## [What is asked]
Skip the pictures. Reproduce all other material exactly.

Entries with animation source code
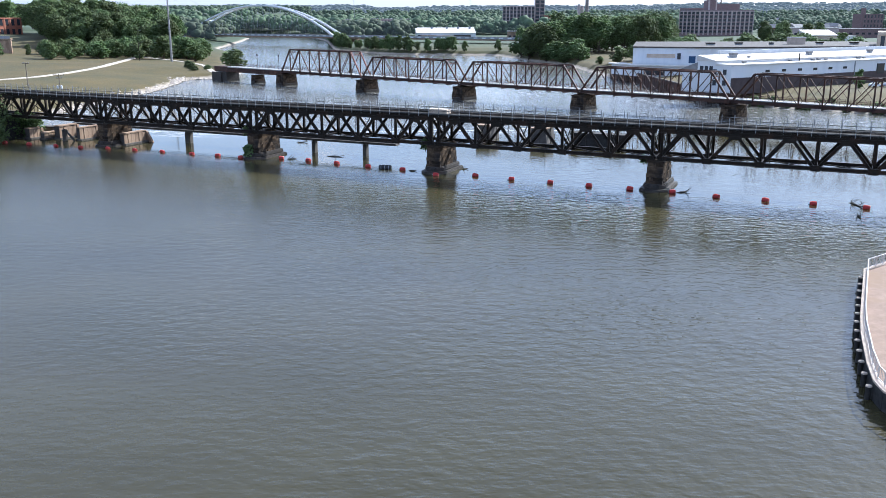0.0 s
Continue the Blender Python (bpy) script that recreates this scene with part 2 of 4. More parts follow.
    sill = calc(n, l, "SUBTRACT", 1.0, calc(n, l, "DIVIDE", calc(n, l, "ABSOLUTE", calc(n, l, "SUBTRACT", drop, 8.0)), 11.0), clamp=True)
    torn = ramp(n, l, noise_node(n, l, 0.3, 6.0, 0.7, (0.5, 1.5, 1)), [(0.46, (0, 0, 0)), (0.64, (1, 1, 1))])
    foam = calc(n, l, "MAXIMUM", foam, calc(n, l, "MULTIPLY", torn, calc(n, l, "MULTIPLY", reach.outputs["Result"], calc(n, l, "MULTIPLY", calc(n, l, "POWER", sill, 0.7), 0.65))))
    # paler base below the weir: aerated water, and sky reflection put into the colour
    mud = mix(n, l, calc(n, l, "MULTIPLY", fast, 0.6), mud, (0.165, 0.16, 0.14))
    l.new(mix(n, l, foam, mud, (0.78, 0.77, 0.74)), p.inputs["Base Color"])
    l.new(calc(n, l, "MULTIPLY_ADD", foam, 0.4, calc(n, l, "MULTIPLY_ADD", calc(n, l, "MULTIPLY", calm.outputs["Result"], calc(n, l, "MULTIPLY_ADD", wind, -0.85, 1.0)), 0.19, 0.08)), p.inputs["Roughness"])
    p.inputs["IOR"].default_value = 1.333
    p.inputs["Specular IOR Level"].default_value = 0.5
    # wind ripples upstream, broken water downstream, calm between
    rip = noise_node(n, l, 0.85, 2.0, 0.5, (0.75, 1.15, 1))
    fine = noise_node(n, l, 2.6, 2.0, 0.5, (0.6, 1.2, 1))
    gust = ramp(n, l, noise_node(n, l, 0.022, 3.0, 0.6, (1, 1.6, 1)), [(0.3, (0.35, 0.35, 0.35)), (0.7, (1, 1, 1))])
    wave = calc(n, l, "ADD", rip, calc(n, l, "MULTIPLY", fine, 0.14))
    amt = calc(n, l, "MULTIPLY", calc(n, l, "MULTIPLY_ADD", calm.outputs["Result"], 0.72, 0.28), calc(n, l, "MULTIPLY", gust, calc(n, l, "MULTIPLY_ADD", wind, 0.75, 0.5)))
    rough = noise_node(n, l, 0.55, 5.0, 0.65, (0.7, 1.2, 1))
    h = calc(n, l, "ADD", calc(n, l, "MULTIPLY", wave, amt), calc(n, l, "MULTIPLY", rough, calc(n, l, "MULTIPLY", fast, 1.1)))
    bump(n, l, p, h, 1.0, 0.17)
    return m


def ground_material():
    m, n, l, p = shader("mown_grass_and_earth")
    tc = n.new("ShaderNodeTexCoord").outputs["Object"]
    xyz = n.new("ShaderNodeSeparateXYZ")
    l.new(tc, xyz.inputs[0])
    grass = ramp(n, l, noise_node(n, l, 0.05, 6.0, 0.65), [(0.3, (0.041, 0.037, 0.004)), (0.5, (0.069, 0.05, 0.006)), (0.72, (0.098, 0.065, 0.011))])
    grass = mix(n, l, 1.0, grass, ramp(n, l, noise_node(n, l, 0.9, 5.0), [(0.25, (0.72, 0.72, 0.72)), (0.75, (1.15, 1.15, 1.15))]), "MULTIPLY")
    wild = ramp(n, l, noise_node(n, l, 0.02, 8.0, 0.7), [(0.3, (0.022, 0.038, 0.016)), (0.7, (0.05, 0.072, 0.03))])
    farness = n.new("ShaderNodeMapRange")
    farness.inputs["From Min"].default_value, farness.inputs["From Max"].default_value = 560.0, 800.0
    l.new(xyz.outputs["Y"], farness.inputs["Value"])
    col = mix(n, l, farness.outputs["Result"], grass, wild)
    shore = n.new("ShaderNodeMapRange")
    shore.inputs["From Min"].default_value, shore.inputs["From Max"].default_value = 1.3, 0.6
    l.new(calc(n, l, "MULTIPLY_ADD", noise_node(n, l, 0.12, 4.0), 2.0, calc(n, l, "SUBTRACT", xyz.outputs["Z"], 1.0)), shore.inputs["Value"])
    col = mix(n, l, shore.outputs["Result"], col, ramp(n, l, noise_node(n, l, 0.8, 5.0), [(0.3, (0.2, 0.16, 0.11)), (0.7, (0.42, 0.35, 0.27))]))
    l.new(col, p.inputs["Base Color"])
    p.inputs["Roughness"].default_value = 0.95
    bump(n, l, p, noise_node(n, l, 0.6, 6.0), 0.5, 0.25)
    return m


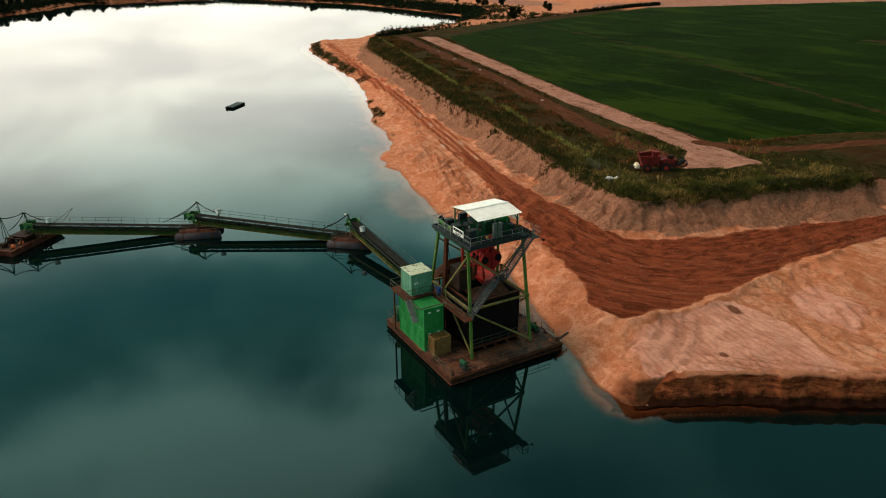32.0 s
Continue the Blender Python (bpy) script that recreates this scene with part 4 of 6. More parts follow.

## [Solution to this problem]
0.0 s
Continue the Blender Python (bpy) script that recreates this scene with part 2 of 4. More parts follow.
    sill = calc(n, l, "SUBTRACT", 1.0, calc(n, l, "DIVIDE", calc(n, l, "ABSOLUTE", calc(n, l, "SUBTRACT", drop, 8.0)), 11.0), clamp=True)
    torn = ramp(n, l, noise_node(n, l, 0.3, 6.0, 0.7, (0.5, 1.5, 1)), [(0.46, (0, 0, 0)), (0.64, (1, 1, 1))])
    foam = calc(n, l, "MAXIMUM", foam, calc(n, l, "MULTIPLY", torn, calc(n, l, "MULTIPLY", reach.outputs["Result"], calc(n, l, "MULTIPLY", calc(n, l, "POWER", sill, 0.7), 0.65))))
    # paler base below the weir: aerated water, and sky reflection put into the colour
    mud = mix(n, l, calc(n, l, "MULTIPLY", fast, 0.6), mud, (0.165, 0.16, 0.14))
    l.new(mix(n, l, foam, mud, (0.78, 0.77, 0.74)), p.inputs["Base Color"])
    l.new(calc(n, l, "MULTIPLY_ADD", foam, 0.4, calc(n, l, "MULTIPLY_ADD", calc(n, l, "MULTIPLY", calm.outputs["Result"], calc(n, l, "MULTIPLY_ADD", wind, -0.85, 1.0)), 0.19, 0.08)), p.inputs["Roughness"])
    p.inputs["IOR"].default_value = 1.333
    p.inputs["Specular IOR Level"].default_value = 0.5
    # wind ripples upstream, broken water downstream, calm between
    rip = noise_node(n, l, 0.85, 2.0, 0.5, (0.75, 1.15, 1))
    fine = noise_node(n, l, 2.6, 2.0, 0.5, (0.6, 1.2, 1))
    gust = ramp(n, l, noise_node(n, l, 0.022, 3.0, 0.6, (1, 1.6, 1)), [(0.3, (0.35, 0.35, 0.35)), (0.7, (1, 1, 1))])
    wave = calc(n, l, "ADD", rip, calc(n, l, "MULTIPLY", fine, 0.14))
    amt = calc(n, l, "MULTIPLY", calc(n, l, "MULTIPLY_ADD", calm.outputs["Result"], 0.72, 0.28), calc(n, l, "MULTIPLY", gust, calc(n, l, "MULTIPLY_ADD", wind, 0.75, 0.5)))
    rough = noise_node(n, l, 0.55, 5.0, 0.65, (0.7, 1.2, 1))
    h = calc(n, l, "ADD", calc(n, l, "MULTIPLY", wave, amt), calc(n, l, "MULTIPLY", rough, calc(n, l, "MULTIPLY", fast, 1.1)))
    bump(n, l, p, h, 1.0, 0.17)
    return m


def ground_material():
    m, n, l, p = shader("mown_grass_and_earth")
    tc = n.new("ShaderNodeTexCoord").outputs["Object"]
    xyz = n.new("ShaderNodeSeparateXYZ")
    l.new(tc, xyz.inputs[0])
    grass = ramp(n, l, noise_node(n, l, 0.05, 6.0, 0.65), [(0.3, (0.041, 0.037, 0.004)), (0.5, (0.069, 0.05, 0.006)), (0.72, (0.098, 0.065, 0.011))])
    grass = mix(n, l, 1.0, grass, ramp(n, l, noise_node(n, l, 0.9, 5.0), [(0.25, (0.72, 0.72, 0.72)), (0.75, (1.15, 1.15, 1.15))]), "MULTIPLY")
    wild = ramp(n, l, noise_node(n, l, 0.02, 8.0, 0.7), [(0.3, (0.022, 0.038, 0.016)), (0.7, (0.05, 0.072, 0.03))])
    farness = n.new("ShaderNodeMapRange")
    farness.inputs["From Min"].default_value, farness.inputs["From Max"].default_value = 560.0, 800.0
    l.new(xyz.outputs["Y"], farness.inputs["Value"])
    col = mix(n, l, farness.outputs["Result"], grass, wild)
    shore = n.new("ShaderNodeMapRange")
    shore.inputs["From Min"].default_value, shore.inputs["From Max"].default_value = 1.3, 0.6
    l.new(calc(n, l, "MULTIPLY_ADD", noise_node(n, l, 0.12, 4.0), 2.0, calc(n, l, "SUBTRACT", xyz.outputs["Z"], 1.0)), shore.inputs["Value"])
    col = mix(n, l, shore.outputs["Result"], col, ramp(n, l, noise_node(n, l, 0.8, 5.0), [(0.3, (0.2, 0.16, 0.11)), (0.7, (0.42, 0.35, 0.27))]))
    l.new(col, p.inputs["Base Color"])
    p.inputs["Roughness"].default_value = 0.95
    bump(n, l, p, noise_node(n, l, 0.6, 6.0), 0.5, 0.25)
    return m


32.0 s
Continue the Blender Python (bpy) script that recreates this scene with part 4 of 6. More parts follow.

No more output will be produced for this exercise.